Даже в Латинской Америке, где отчетливо выраженная классовая структура обусловливает высокую корреляцию между ростом политической активности и проведением реформ, могут сложиться обстоятельства, в которых военные действуют в пользу последних и против первого. То, что в ранней истории Перу военные не смогли сыграть роль реформаторов, во многом объясняется развитием АПРА как реформаторского движения среднего класса и рабочих, а также инцидентами, которые привели к тому, что между этим движением и военными сложились в начале 1930-х неприязненные отношения. В действительности противоречия имели место внутри самого среднего класса, что было «на руку высшим классам, которые поэтому поддерживали и разжигали существующие противоречия»35
. Следствием этого было «неестественно» затянувшееся в Перу олигархическое правление, сохранявшееся до появления там в конце 1950-х нового, не связанного с апристами гражданского реформаторского движения. Вмешательство в 1962 г. военных в некотором роде ускорило исторический процесс. В том отношении, что его целью было помешать прийти к власти апристам, вмешательство было проявлением консервативной, опекунской роли.
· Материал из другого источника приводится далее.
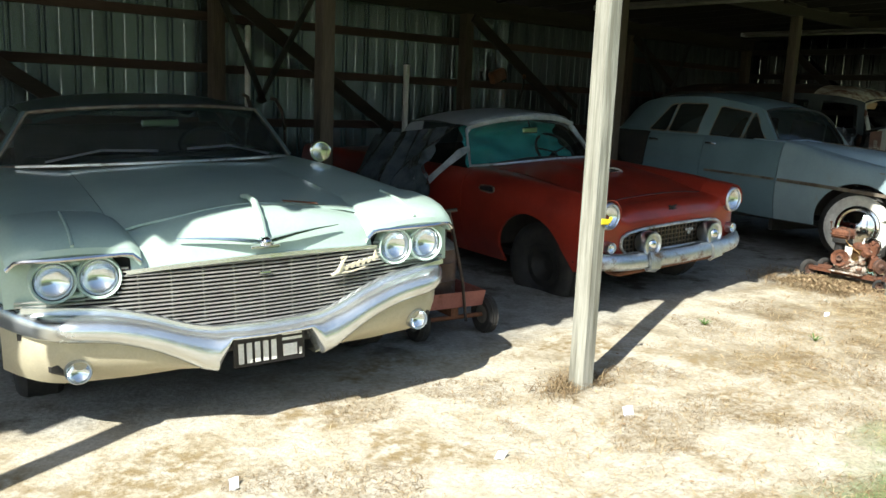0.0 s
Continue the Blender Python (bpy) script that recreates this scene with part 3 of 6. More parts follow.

В том же отношении, что оно привело к власти реформаторски настроенную военную хунту и затем реформаторски настроенный гражданский режим, оно попадает в ранее рассмотренную прогрессистскую категорию, напоминая своими действиями неоднократное вмешательство военных в политику в Чили в 1920-е гг. В некоторых отношениях события 1962–1963 гг. следовали классическим образцам реформы. Переворот, совершенный в июле 1962 г., привел к власти военную хунту из трех человек, которая начала разрабатывать программы аграрной и социальной реформ. Глава хунты, генерал Перес Годой, оказался, однако, слишком консервативен; он, по словам Ричарда Пэтча, был «одним из последних генералов старого времени» и замышлял возвращение к власти консервативного генерала Мануэля Одриа. В связи с этим в начале 1963 г. в ходе консолидационного переворота Годой был смещен, и на его место пришел генерал Николас Линдли Лопес, который был лидером прогрессивной группы военных, сложившейся вокруг «Сентро де Альтос Эстудиос Милитарес» (Центра высших военных наук). «Смещение главы хунты генерала Годоя, – писал один из аналитиков, – было еще одним признаком консолидации реформаторски настроенных офицеров»36.В обоснование той охранительной роли, в которой выступают военные, приводится довод, который выглядит убедительным для многих армий, а нередко и для лидеров американского общественного мнения. Военные вмешиваются в политику в отдельных случаях и для ограниченных целей и поэтому не рассматривают себя ни как модернизаторов общества, ни как творцов нового политического порядка; они воспринимают себя в качестве охранителей существующего порядка и, возможно, тех, кто его очищает. Армия, по словам боливийского президента (и генерала ВВС) Баррьентоса, должна выполнять в отношении страны «опекунские функции… ревностно следить за исполнением законов и добросовестностью правительств»37
. Вмешательство военных вызывается, таким образом, коррупцией, стагнацией, застоем, анархией, подрывными действиями против существующей политической системы. После того как явления такого рода устранены, утверждают военные, они могут вернуть очищенное общество в руки гражданских руководителей. Их роль сводится к тому, чтобы ликвидировать беспорядок и потом устраниться. Их диктатура носит временный характер – в какой-то мере следуя римскому образцу.